SEOUL, Nov. 27 (Korea Bizwire) — South Korea is a pioneering Asian country in video art, being the home of Paik Nam-june, the de facto inventor of the genre.
To chronicle the unique history of Korean video art, the National Museum of Modern and Contemporary Art (MMCA) is this week holding a special exhibition that illuminates key works of video art and video artists from the early 1970s to the late 1990s at its Gwacheon outlet.
The exhibition, “Korean Video Art from 1970s to 1990s: Time Image Apparatus,” will kick off its six-month run on Thursday at the museum’s main halls on the second and third floors. The show will be open till May 31 next year.
“Having started video art in the late 1960s and the early 1970s, the starting point of South Korea is pretty early for an Asia country, compared to Japan or China,” according to the exhibition’s co-curator Bae Myung-ji.
“This led to a tide of interest in studying and critiquing the history of Korean video art, especially from outside of the country,” the curator said as the motive for organizing the show.
The exhibition walks visitors through some 130 video art works, installations and still images from video art by some 60 representative video artists in chronological order, illuminating how the focus of Korean video art shifted from the initial experiment of video as a new art form to the discourse of globalization and neo-liberalism in the 1990s.

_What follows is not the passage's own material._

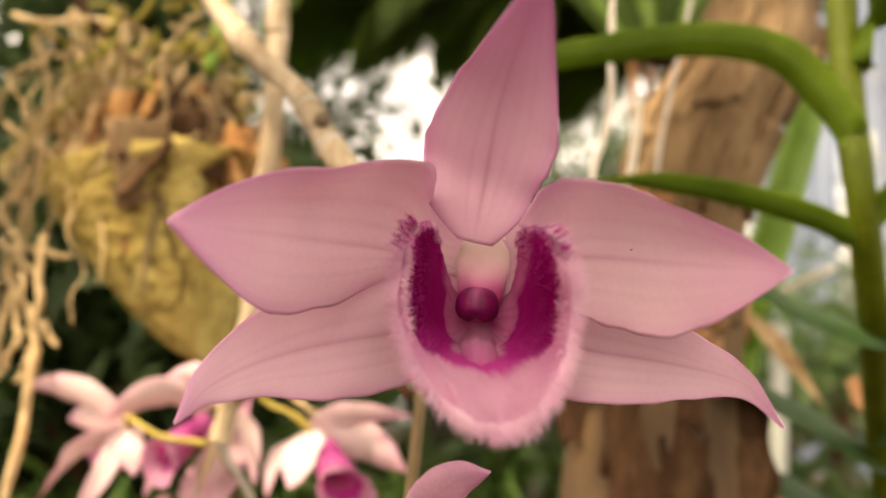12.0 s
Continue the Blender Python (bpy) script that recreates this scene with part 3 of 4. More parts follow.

Paik, the godfather of video art, influenced Korean artists’ early interest in video as a new art form with his symbolic 1973 work, “Global Groove,” inspiring early Korean video artists, like Park Hyun-ki and Kim Young-jin.

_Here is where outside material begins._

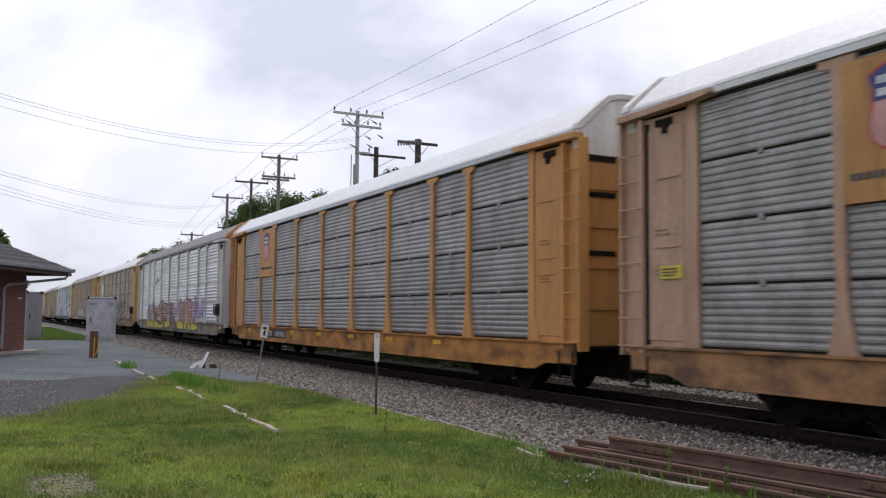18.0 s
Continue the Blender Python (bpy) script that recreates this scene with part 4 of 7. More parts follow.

“Global Groove,” a 28-minute video montage of a salad of traditional and modern images from across the world, is part of the exhibition along with several of Paik’s other works.
Another work on display is a streamlined version of “Good Morning Mr. Orwell,” Paik’s 1984 cross-country satellite broadcasting project, designed as a rebuttal to the English author’s depiction of TV as a means of control and surveillance.
Paik’s pioneering works led many Korean artists, like Park, to explore the question of “imagination and existence” in works like “Untitled.”
The 1979 work builds a stone tower with actual rocks with video images of rocks, posing a question between reality and virtual reality.
The collection also includes a symbolic 1969 film, “The Meaning of 1/24 Second,” by Kim Ku-rim, which depicts images of sweeping urbanization alongside images of a stray man.
“The Sound of Landscape + Eye for Field,” a black mound of dirt encasing a video image of a moving eye by Yook Keun-byung, is another major presence setting the tone for the exhibition.
“Gravity Greater Than Velocity II,” an installation work featuring South Korean singing rooms by globally celebrated artist Lee Bul and colorful films by Kim Soo-ja are some of the major works characterizing the exhibition’s section featuring the era in the 1990s.
“It’s a textbook-like exhibition chronicling Korean video art from the 1970s to the 1990s. I wish MMCA had a separate video exhibition hall so that it could go on display after its six-month run,” MMCA Director Yun Bum-mo said in a press conference on Wednesday.